Another impact of the megadrought has been the increased amount of forest fires. In 2022 alone, upwards of 800,000 acres in New Mexico burned. More than 300,000 of those acres came from the Calf’s Canyon/Hermit’s Peak Fire, which was the largest wildfire in New Mexico’s history. Based on the snowfall – or lack thereof – received this winter, experts think this fire season could be even more destructive than the last.

In addition, farmers, ranchers, and other agricultural workers – as well as the average New Mexican – may end up being negatively impacted no matter what gets passed. In New Mexico, agriculturalists depend on water from the Colorado River to support crops during the hottest and driest parts of summer. Without it, prices of crops could rise.

Also, due to the drought, many New Mexicans live in fear of running out of water. For instance, small rural towns, like Magdalena, New Mexico, are unsure how long they can continue with the current water supply.
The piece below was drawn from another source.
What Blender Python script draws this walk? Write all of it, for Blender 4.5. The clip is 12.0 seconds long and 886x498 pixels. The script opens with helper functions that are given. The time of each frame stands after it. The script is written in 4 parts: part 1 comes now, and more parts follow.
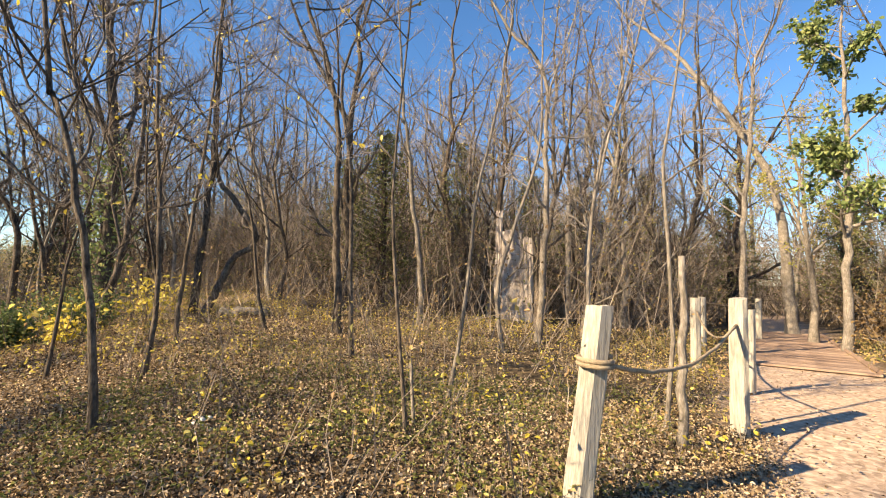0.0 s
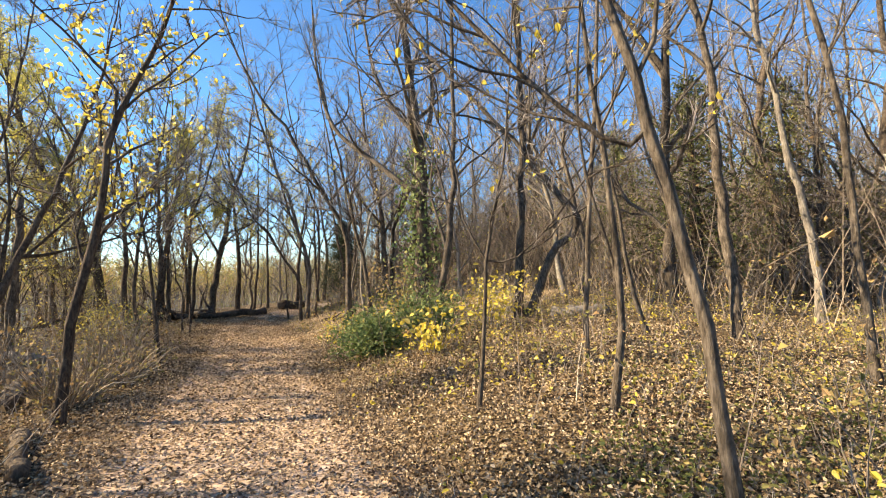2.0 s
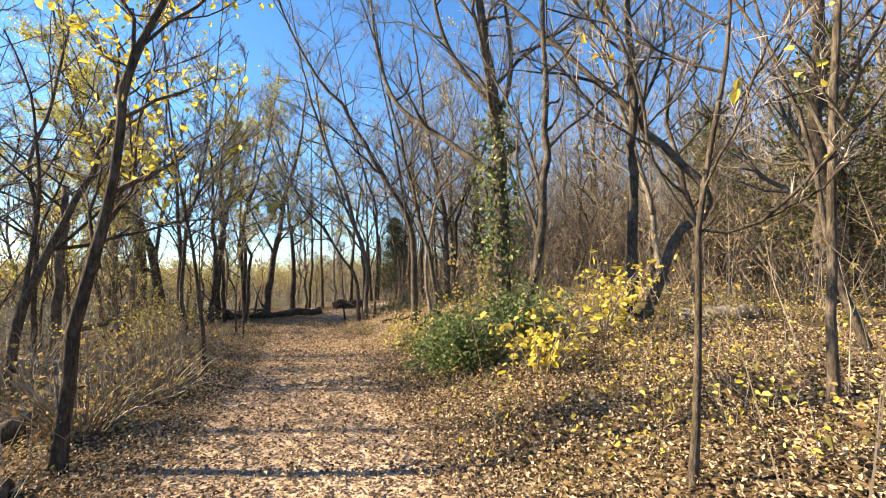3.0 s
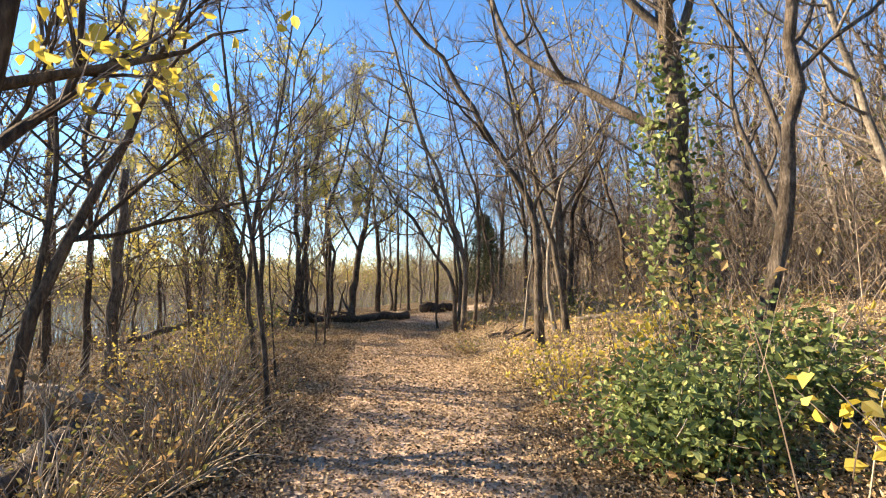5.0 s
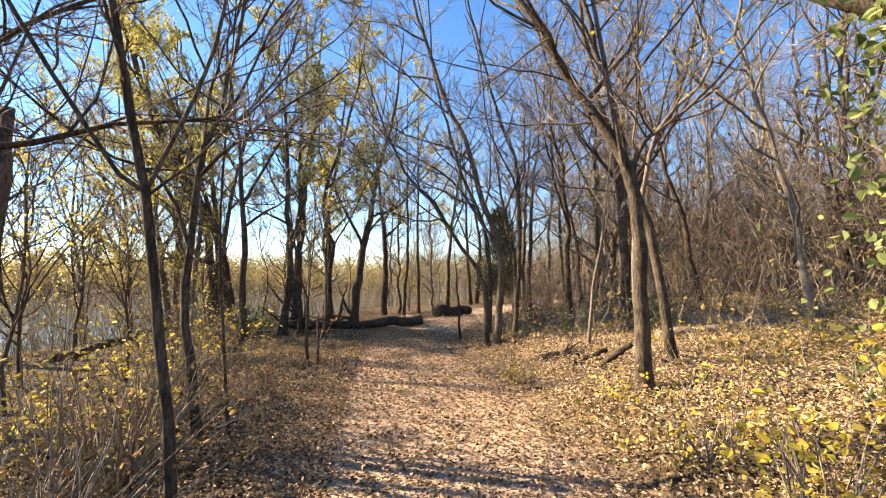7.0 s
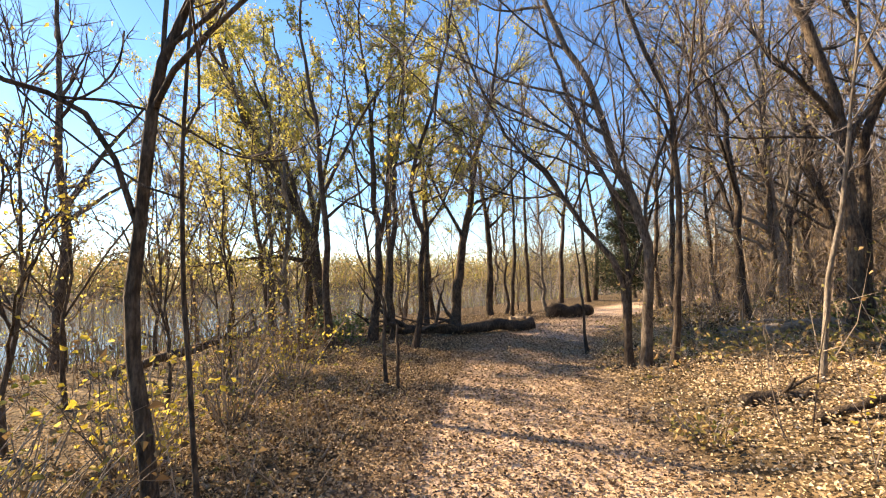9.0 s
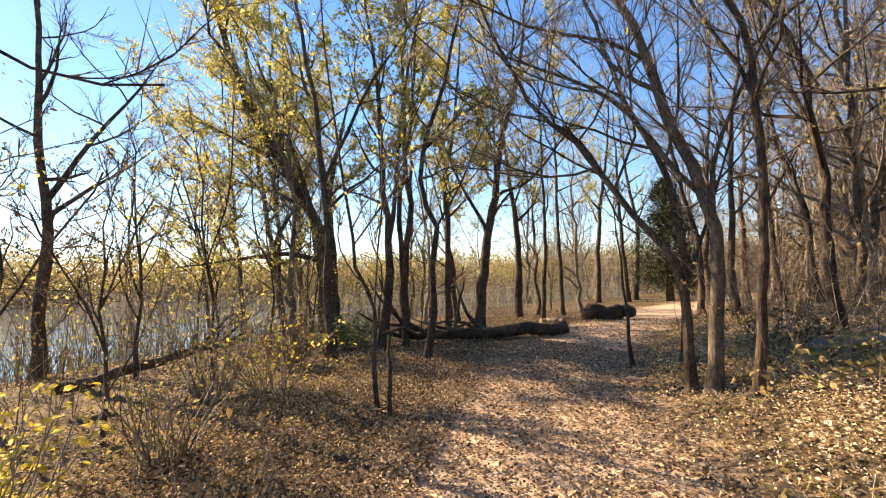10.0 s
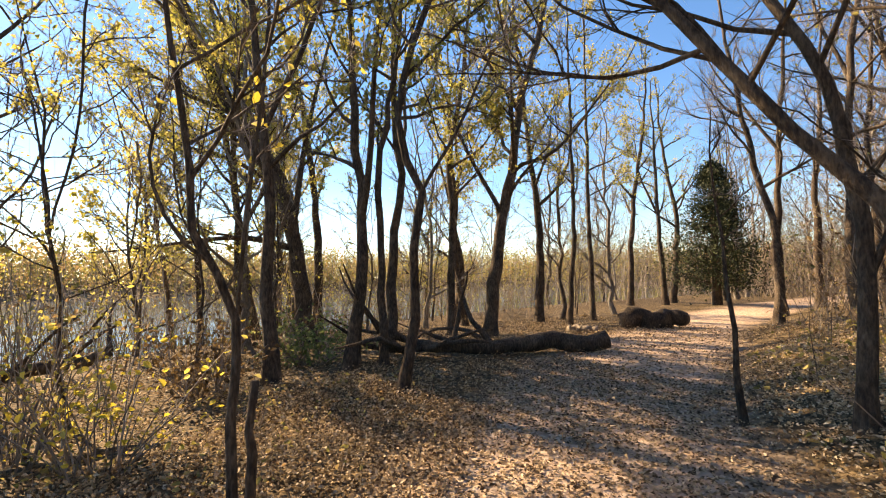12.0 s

According to various climatologists like Dave Dubois, “It could be 100 years, or 80 years, or 60 years [before the water runs out]— we’ve got a limited amount.” However, New Mexico has been inconsistent with their water recordings historically, so no one has a solid idea of how much water New Mexico really has left. One thing is certain, however: many New Mexicans have begun to suffer from having too little water. It has hurt town expansion, caused farmers to cut back on their crop production, and led many small towns to make cuts on anything that could diminish drinking water supply. So even if a plan manages to get passed, it still does not answer the question of whether it will be enough to solve the problems caused by the megadrought in New Mexico and beyond.